Schulung zur landwirtschaftlichen Kompostierung im Rahmen des EIP-Projektes „Verbund landwirtschaftliche Kompostierung (VELKO)“
Das Projekt
Das dreijährige Projekt (April 2021 – Dezember 2023) "Verbund landwirtschaftliche Kompostierung (VELKO)“ organisiert einen Arbeitsverbund zur dezentralen landwirtschaftlichen Kompostierung. Es wird aus Mitteln der Europäische Innovationspartnerschaft (EIP) finanziert und ist bei der Stiftung Ökologie & Landbau (SÖL) als verantwortliche Koordinationsstelle angesiedelt. Insgesamt sind sechs landwirtschaftliche Betriebe in der Region Pfalz und Rheinhessen, das Kompetenzzentrum Ökologischer Landbau (KÖL) am Dienstleitungszentrum Ländlicher Raum (DLR) in Bad Kreuznach sowie die Universität Stuttgart an dem Vorhaben beteiligt. Unterstützend steht außerdem die Fachberatung des Humus- und Erden Kontor sowie des Ingenieurbüros für Sekundärrohstoffe und Abfallwirtschaft (ISA) zur Seite.

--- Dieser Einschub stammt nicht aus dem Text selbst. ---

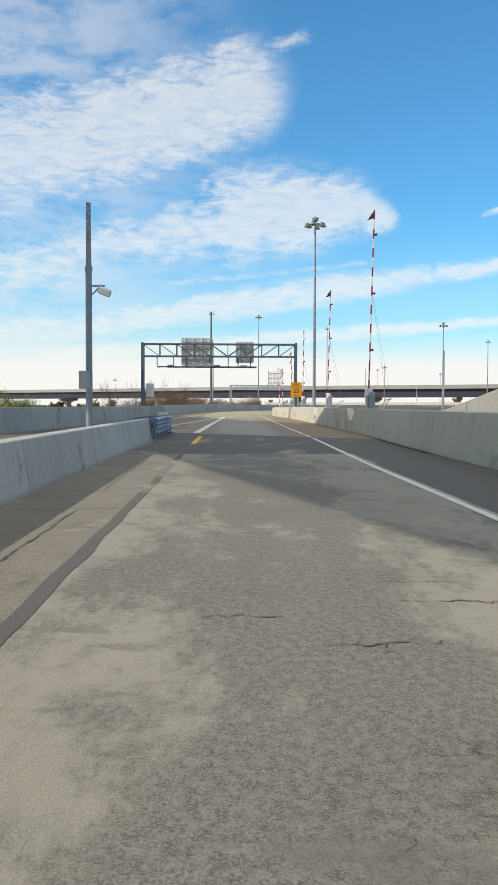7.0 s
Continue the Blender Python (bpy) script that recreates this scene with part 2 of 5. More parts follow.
    u.inputs["Strength"].default_value, u.inputs["Distance"].default_value = 0.7, 0.008
    n.put(u.inputs["Height"], n.math("ADD", n.math("MULTIPLY_ADD", stone, 0.6, grain), n.math("MULTIPLY", crack, -1.5)))
    n.link(u.outputs[0], b.inputs["Normal"])
    n.link(b.outputs[0], n.add("ShaderNodeOutputMaterial").inputs[0])
    return m


def worn_deck():
    """Tan dusty deck; browner towards the ground, with shadow in the colour; rust-brown along its outer shoulder, with
    a greyer polished travelled strip.
    """
    m = bpy.data.materials.new("bridge_deck")
    m.use_nodes = True
    n = Nodes(m.node_tree)
    where = n.add("ShaderNodeTexCoord").outputs["Object"]
    ways = []
    for name in ("across", "along"):
        a = n.add("ShaderNodeAttribute")
        a.attribute_name = name
        ways.append(a.outputs["Fac"])
    x, y = ways
    lane_way = n.add("ShaderNodeCombineXYZ")
    n.link(x, lane_way.inputs[0]), n.link(y, lane_way.inputs[1])
    flow = lane_way.outputs[0]
    grain = n.noise(where, 60.0, 6.0, 0.72)
    broad = n.noise(n.scaled(flow, 1, 0.35, 1), 0.16, 6.0, 0.62)
    tone = n.ramp(n.math("MULTIPLY_ADD", grain, 0.45, n.math("MULTIPLY", broad, 0.85)), 0.42, 0.92)
    tan = n.mix(tone, (0.33, 0.294, 0.188), (0.258, 0.23, 0.146))
    smear = n.ramp(n.noise(n.scaled(flow, 0.5, 0.35, 1), 0.5, 8.0, 0.68, 0.4), 0.5, 0.76)
    tan = n.mix(n.math("MULTIPLY", smear, 0.45), tan, (0.225, 0.18, 0.115))
    # browner, darker tones that paint in the flyover's shadow on this stretch
    brown = n.mix(tone, (0.23, 0.178, 0.122), (0.178, 0.137, 0.093))
    shift = n.math("MULTIPLY_ADD", n.noise(n.scaled(flow, 1, 0.12, 1), 0.7, 7.0, 0.68), 1.1, -0.55)
    wx = n.math("ADD", x, shift)
    track = n.ramp(n.math("ABSOLUTE", n.math("SUBTRACT", wx, 0.75)), 1.75, 1.05)
    brown = n.mix(n.math("MULTIPLY", track, 0.8), brown, (0.262, 0.242, 0.2))
    col = n.mix(n.ramp(n.math("MULTIPLY_ADD", shift, 8.0, y), 200.0, 236.0), brown, tan)
    # rust washed out along the outer shoulder
    rust = n.math("MULTIPLY", n.ramp(n.math("ADD", n.math("MULTIPLY_ADD", shift, 1.6, x), n.ramp(y, 240.0, 268.0, 0.0, -1.9)), 2.2, 4.4), n.ramp(y, 300.0, 235.0, 0.6, 0.85))
    rust = n.math("MULTIPLY", rust, n.ramp(n.noise(n.scaled(flow, 1, 0.4, 1), 0.9, 8.0, 0.7), 0.28, 0.62, 0.45, 1.0))
    col = n.mix(rust, col, (0.21, 0.15, 0.08))
    # fine transverse marks and small pop-outs
    comb = n.ramp(n.noise(n.scaled(flow, 0.8, 9.0, 1), 1.2, 6.0, 0.7), 0.52, 0.72, 0.0, 0.3)
    col = n.mix(comb, col, (0.2, 0.165, 0.105))
    pit = n.math("MULTIPLY", n.ramp(n.noise(where, 24.0, 3.0, 0.6), 0.60, 0.66), n.ramp(n.noise(n.scaled(flow, 1, 0.7, 1), 0.55, 5.0, 0.6), 0.48, 0.62, 0.0, 0.75))
    col = n.mix(n.math("MULTIPLY", pit, n.ramp(y, 268.0, 300.0, 0.2, 1.0)), col, (0.1, 0.08, 0.05))
    # dirt along the inner shoulder, darkened by the barrier's shadow painted in with it
    shade_dirt = n.math("MULTIPLY", n.ramp(n.math("MULTIPLY_ADD", shift, 0.7, x), -2.25, -3.1, 0.0, 0.7), n.ramp(y, 305.0, 285.0))
    col = n.mix(shade_dirt, col, (0.15, 0.12, 0.085))
    b = n.add("ShaderNodeBsdfPrincipled")
    n.link(col, b.inputs["Base Color"])
    n.put(b.inputs["Roughness"], n.math("MULTIPLY_ADD", broad, 0.3, 0.62))
    b.inputs["Specular IOR Level"].default_value = 0.35
    u = n.add("ShaderNodeBump")
    u.inputs["Strength"].default_value, u.inputs["Distance"].default_value = 0.4, 0.005
    n.put(u.inputs["Height"], n.math("MULTIPLY_ADD", pit, -1.0, grain))
    n.link(u.outputs[0], b.inputs["Normal"])
    n.link(b.outputs[0], n.add("ShaderNodeOutputMaterial").inputs[0])
    return m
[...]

Im Kern zielt das Projekt darauf ab, die Hürden zu bewältigen, die bislang der landwirtschaftlichen Kompostierung im Wege stehen. Den beteiligten landwirtschaftlichen Betrieben soll im Rahmen des Projektes sowohl die Technik, als auch die Überwachung und Beratung für eine erfolgreiche dezentrale Kompostierung zur Verfügung gestellt werden.
Ein weiteres wesentliches Anliegen des Projekts ist der Wissenstransfer an weitere Betriebe, damit die Möglichkeiten der ordnungsgemäßen und qualitativ hochwertigen Kompostierung auch nach dem Projektende in der Region fortgesetzt werden können. Darüber hinaus soll das Projekt einen Beitrag leisten, um die Durchführung der Kompostierung qualitativ zu verbessern und die damit potentiell verbundenen Umweltbelastungen zu minimieren.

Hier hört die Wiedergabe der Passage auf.